Thanks for telling me. No wonder the two programs act differently.

I’m surprised that would fail. It should actually be trivially become dead at llvm ir level. Can you share the llvm ir generated?

Can you elaborate on the “not open source” part?

CUDA compilation in clang is as open source as it gets.
Dynamic memory allocation on the GPU side is possible – just call malloc there. It may be prohibitive performance-wise as, presumably, the allocation would need to be synchronized with the host-side CUDA runtime’s idea of GPU memory allocation state.

Dynamic stack allocation is technically possible with recent CUDA versions, but it’s not currently implemented in the NVPTX back-end. PTX ISA 8.3

I was talking about nvidia’s CUDA stack which uses nvvm compiler. I assumed that’s what was being used there but I could be wrong.

can malloc be call from the kernel side? I thought this was a host only API but I tend to only use the low level cuda API so maybe this has been added and I don’t know about it.

good to know, that’s probably what is causing the crash mentioned above.

Yes. It’s one of the very few GPU-side APIs provided by NVIDIA. 1. Introduction — PTX Interoperability 12.3 documentation

1 Like

cool! That’s what we should lower memref.alloc to then.

1 Like

it cannot be lowered to llvmir, the process failed when applying -pass-pipeline='builtin.module(gpu.module(strip-debuginfo,convert-gpu-to-nvvm,reconcile-unrealized-casts,gpu-to-cubin))' pass.

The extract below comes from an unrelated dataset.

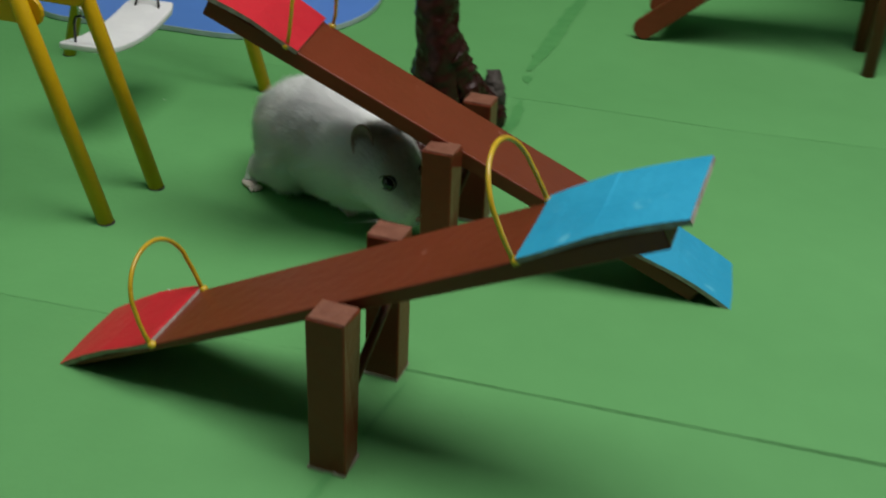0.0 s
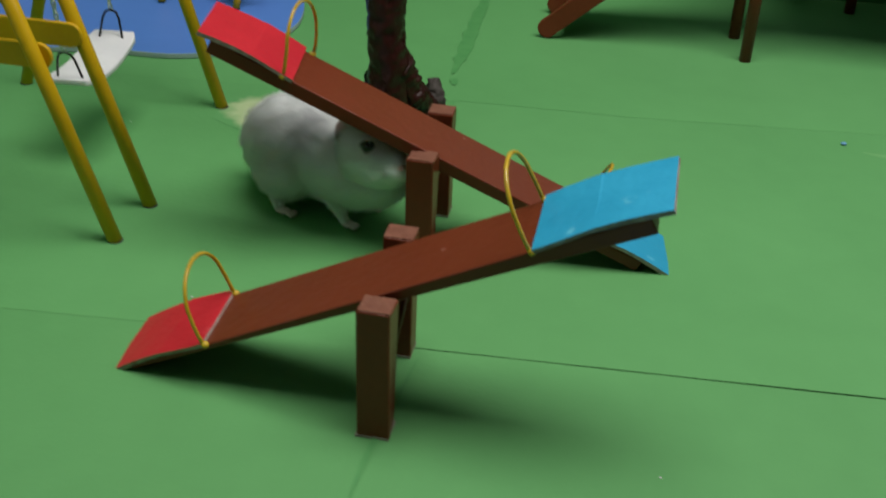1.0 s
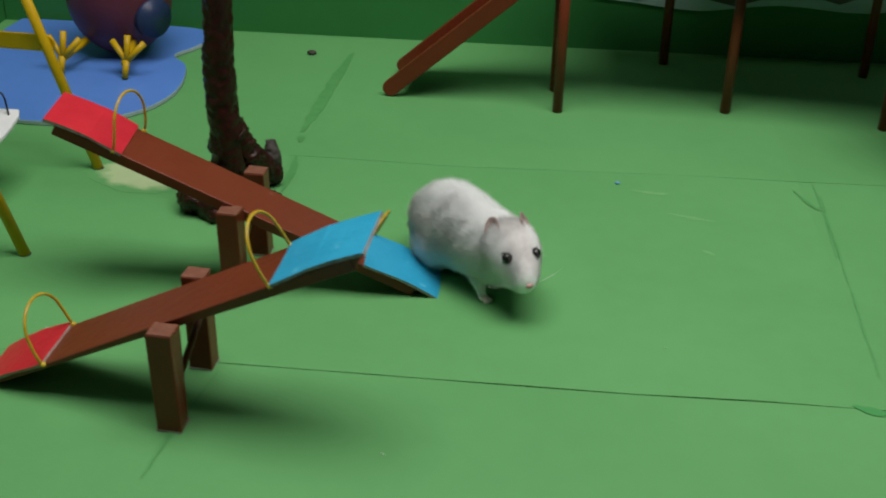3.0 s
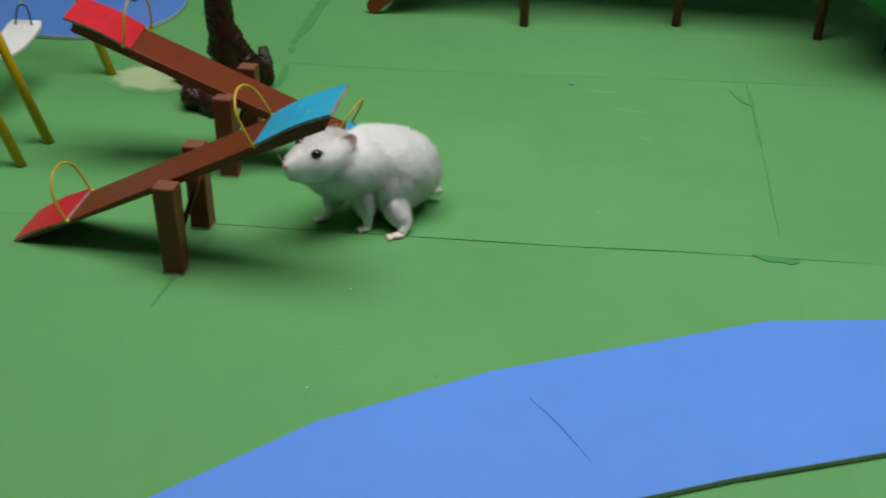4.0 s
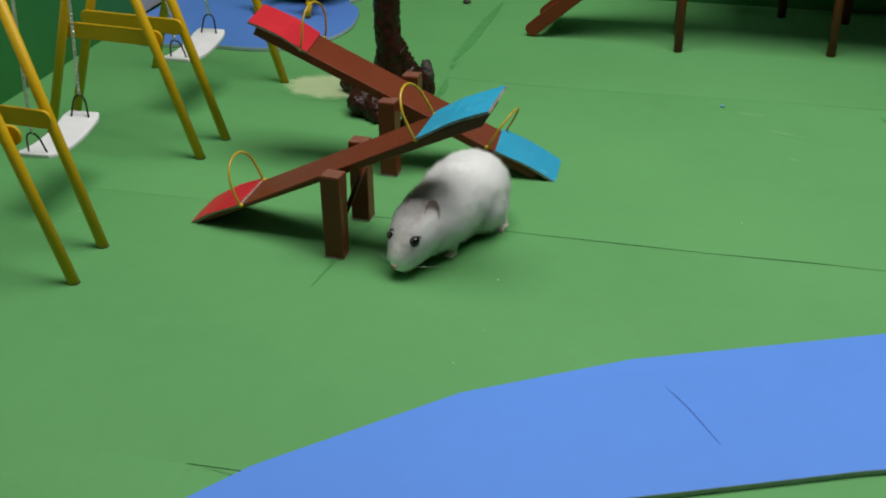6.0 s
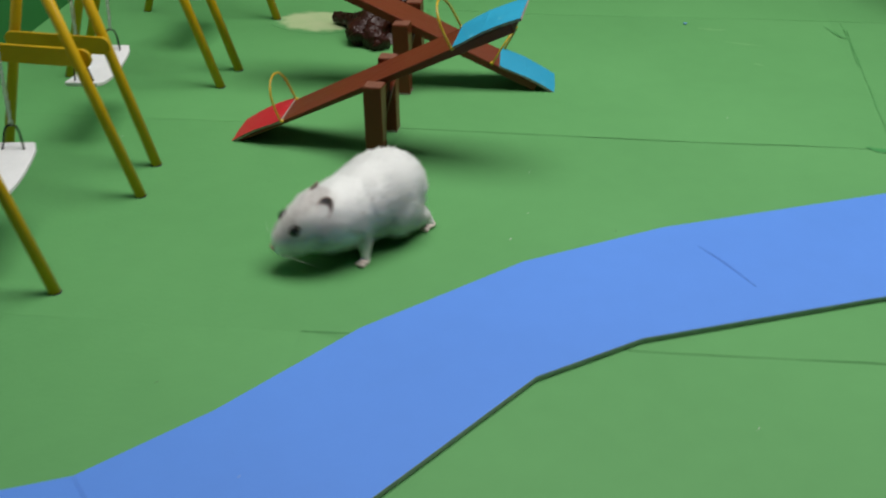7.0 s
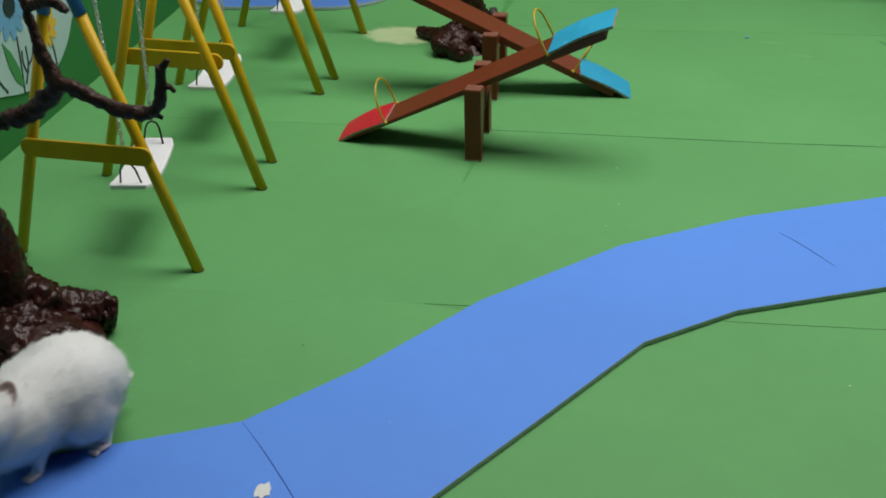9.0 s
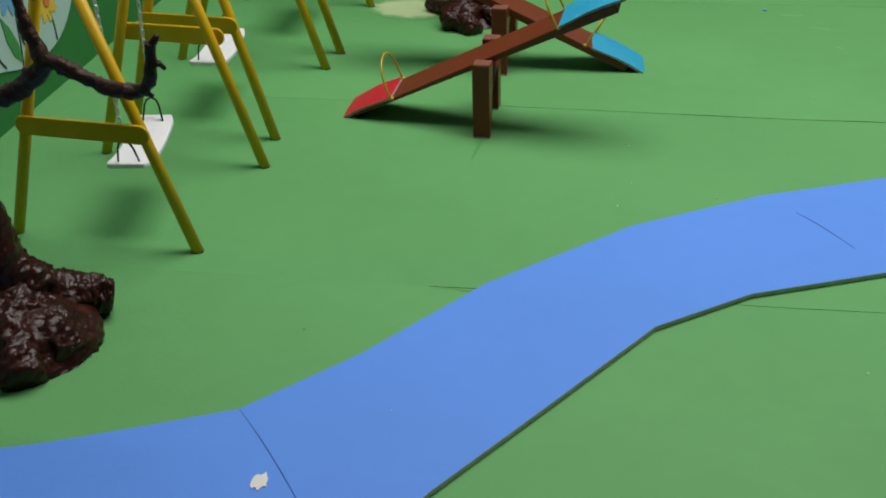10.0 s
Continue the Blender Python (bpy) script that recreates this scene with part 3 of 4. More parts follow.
def egg_house():
    e = thing("egg_toy", "mauve egg-shaped toy with navy opening and yellow bird feet", "toy", m=pose(-0.208, 0.440, 0.0035))
    bm = ball(0.04, None, 4, (1.0, 0.95, 1.18))
    for v in bm.verts:
        v.co.z += 0.047
    part("egg_body", bm, M_MAUVE, e)
    M = Matrix.Translation((0.0335, -0.018, 0.035)) @ Matrix.Rotation(radians(-28), 4, "Z") @ Matrix.Rotation(radians(90), 4, "Y")
    bm = tube([M @ Vector((0, 0, -0.004)), M @ Vector((0, 0, 0.004))], 0.0145, 24)
    part("opening_rim", bm, M_NAVY, e, "round dark navy rim")
    for fx, fy in ((-0.024, -0.058), (0.025, -0.056)):
        foot = None
        for a in (-38, 0, 38):
            root = Vector((fx + 0.001, fy + 0.002, 0.0125))
            tip = root + Vector((0.018 * math.sin(radians(a * 1.15)), 0.006, 0.018 * math.cos(radians(a * 1.15))))
            bm = tube([root, tip.lerp(root, 0.5), tip], [0.0022, 0.0023, 0.0024], 10)
            foot = part("toe", bm, M_YELLOW, e)
        part("heel", tube([(fx, fy - 0.002, 0.0008), (fx + 0.001, fy + 0.002, 0.0135)], 0.0024, 10), M_YELLOW, e)
        part("leg", tube([(fx, fy + 0.001, 0.011), (fx * 0.75, fy + 0.032, 0.016)], 0.003, 10), M_YELLOW, e)


egg_house()


# ---- murals on the walls ----
def west_mural():
    """Printed flower sheet on the west wall; u runs along the wall, v is height."""
    p, q = Vector((-0.243, -0.85, 0)), Vector((-0.343, 0.510, 0))
    d = (q - p).normalized()
    nrm = Vector((d.y, -d.x, 0))

    def at(y, z, lift):
        k = (y - p.y) / d.y
        return p + d * k + nrm * lift + Vector((0, 0, z))

    def flat(name, pts, mat, lift, parent, thick=0.0006):
        bm = bmesh.new()
        f = [bm.verts.new(at(y, z, lift + thick)) for y, z in pts]
        b = [bm.verts.new(at(y, z, lift)) for y, z in pts]
        bm.faces.new(f)
        for k in range(len(pts)):
            bm.faces.new((f[k], b[k], b[(k + 1) % len(pts)], f[(k + 1) % len(pts)]))
        return part(name, bm, mat, parent, smooth=False)

    lower = [(v.x, v.y) for v in curve_points([(-0.60, 0.060, 0), (-0.30, 0.052, 0), (-0.12, 0.048, 0), (-0.070, 0.045, 0), (-0.045, 0.039, 0), (-0.020, 0.032, 0), (0.005, 0.028, 0), (0.028, 0.030, 0), (0.044, 0.035, 0), (0.058, 0.044, 0), (0.068, 0.055, 0), (0.076, 0.068, 0), (0.088, 0.12, 0), (0.105, 0.20, 0), (0.14, 0.40, 0)], 4)]
    sheet = flat("mural", lower + [(-0.60, 0.40)], M_MURAL, 0.0004, None)
    tagged(sheet, "pale blue printed flower mural on the green wall", "mural")

    def petal_ring(y, z, r0, r1, n, w, mat, lift, eye):
        for k in range(n):
            a = 2 * math.pi * k / n
            c, s = math.cos(a), math.sin(a)
            pts = []
            for j in range(10):
                b = 2 * math.pi * j / 10
                l, m = (r0 + r1) / 2 + (r1 - r0) / 2 * math.cos(b), w * math.sin(b)
                pts.append((y + c * l - s * m, z + s * l + c * m))
            flat("petal", pts, mat, lift, sheet, 0.0003)
        flat("flower_eye", [(y + r0 * 0.95 * math.cos(q), z + r0 * 0.95 * math.sin(q)) for q in [k * math.pi / 8 for k in range(16)]], eye, lift + 0.0005, sheet, 0.0003)

    def stem(pts, w=0.0007):
        c = curve_points([(y, z, 0) for y, z in pts], 6)
        up, dn = [], []
        for i, v in enumerate(c):
            t = (c[min(i + 1, len(c) - 1)] - c[max(i - 1, 0)]).normalized()
            up.append((v.x - t.y * w, v.y + t.x * w))
            dn.append((v.x + t.y * w, v.y - t.x * w))
        flat("stem", up + dn[::-1], M_INK, 0.0012, sheet, 0.0003)

    petal_ring(-0.016, 0.092, 0.008, 0.024, 12, 0.0042, M_PETAL, 0.0012, M_INK)
    petal_ring(0.029, 0.063, 0.0042, 0.0155, 9, 0.0033, M_PETALY, 0.0012, M_ORANGE)
    petal_ring(-0.046, 0.080, 0.004, 0.0125, 8, 0.0032, M_PETALY, 0.0012, M_ORANGE)
    stem([(-0.013, 0.070), (-0.014, 0.050), (-0.016, 0.031)])
    stem([(0.031, 0.056), (0.034, 0.045), (0.035, 0.033)])
    stem([(-0.012, 0.036), (-0.005, 0.047), (-0.004, 0.060)])
    stem([(-0.005, 0.047), (0.002, 0.050), (0.006, 0.058)])
    stem([(-0.008, 0.043), (-0.011, 0.050), (-0.010, 0.059)])
    stem([(-0.052, 0.060), (-0.044, 0.048), (-0.037, 0.039)])
    flat("leaf", [(-0.015, 0.035), (-0.024, 0.042), (-0.030, 0.054), (-0.033, 0.072), (-0.024, 0.062), (-0.017, 0.049)], M_LEAF, 0.0012, sheet, 0.0003)


west_mural()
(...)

So is it a confirmed bug? Should I propose an issue or something to help you?

There are two issues at play here:

  1. Using cudaMalloc inside a kernel requires nvlink and there’s no support for it in MLIR right now, it’s on my todos but I don’t know when I’ll get to it.
  2. AFAIK there’s no support for hipMalloc on AMD devices, so I don’t know if we’ll ever have gpu.alloc inside devices upstreamed, right now the CUDA & HIP wrappers only have host wrappers.

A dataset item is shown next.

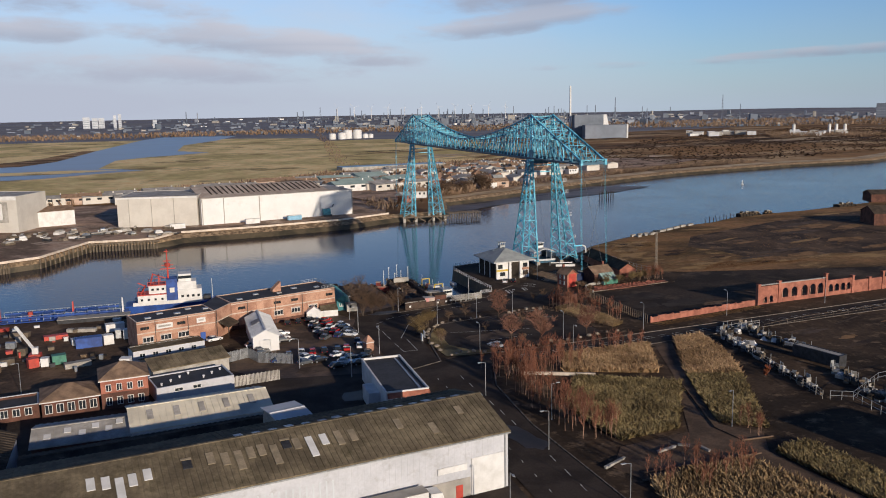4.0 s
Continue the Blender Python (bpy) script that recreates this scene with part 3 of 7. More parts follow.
# far side: marsh, pools, beach strip, far dark land
patch("marsh", [(-900, 260), (-420, 330), (-130, 400), (20, 470), (45, 760), (130, 1350), (160, 1700), (-120, 1900), (-900, 1900), (-1500, 1300)], 0.3, MARSH, "flat yellow-green grazing marsh", "marsh")
patch("marsh_east", [(30, 560), (260, 690), (430, 1050), (350, 1480), (150, 1500), (120, 1300), (42, 760)], 0.24, MARSH, "flat yellow-green field", "marsh")
patch("marsh_pool", [(-520, 560), (-275, 604), (-236, 645), (-179, 690), (-233, 745), (-228, 925), (-186, 1000), (-149, 1034), (-100, 1090), (-150, 1180), (-140, 1454), (-70, 1709), (-3, 2082), (-198, 2124), (-240, 1887), (-286, 1294), (-305, 940), (-334, 846), (-620, 800)], 0.5, POOL, "shallow blue pool in the marsh", "water")
patch("marsh_spit", [(-420, 665), (-270, 668), (-205, 700), (-262, 728), (-420, 712)], 0.7, MARSH, "tongue of marsh in the pool", "marsh")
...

Patches are always welcomed.

Thanks for your reply!

I have been treated cudaMalloc as host API and never expect it to be used inside a kernel with the help of nvlink. What’s the difference between “cudaMalloc inside a kernel” and “new inside a kernel”?

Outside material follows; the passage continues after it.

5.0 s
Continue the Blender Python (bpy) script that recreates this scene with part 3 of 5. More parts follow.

In gpu dialect, I still treat gpu.alloc as a host API, so maybe using memref.alloc or memref.alloca inside a kernel sounds more reasonable?

My knowledge is still too shallow on this aspect, maybe I need to dive deeper to commit patches.

cudaMalloc can be called inside a kernel and that requires linking with nvlink, but you’re right malloc should be available too. My comments above apply only to cudaMalloc.

Making memref.alloc work should be doable. I’ll take a look later to see what’s happening.

If you want private memory, you’ll want to use memref.alloca while explicitly setting the memory space to #gpu.address_space<private>

Or you can add a private memory attribution to the function

Thanks a lot for your checkout! It would be of great help if memref.alloc could be available!

Thanks for your suggestion! But im not so familiar with private memory attribution. Could you please tell me where i can find an example or give me an example code snippet?

See LaunchOp::addPrivateAttribution(Type type, Location loc);

The type will need to be a memref built as follows

auto privateAttr = builder.getAttr<gpu::AddressSpaceAttr>(
        gpu::GPUDialect::getPrivateAddressSpace());
Type allocaType = MemRefType::get(shape, elementType, {}, privateAttr);

You could also pass allocaType as the type for memref::AllocaOp

The important thing is that indication that you’re going for the private memory space.

Thanks a lot! I will try it in my code!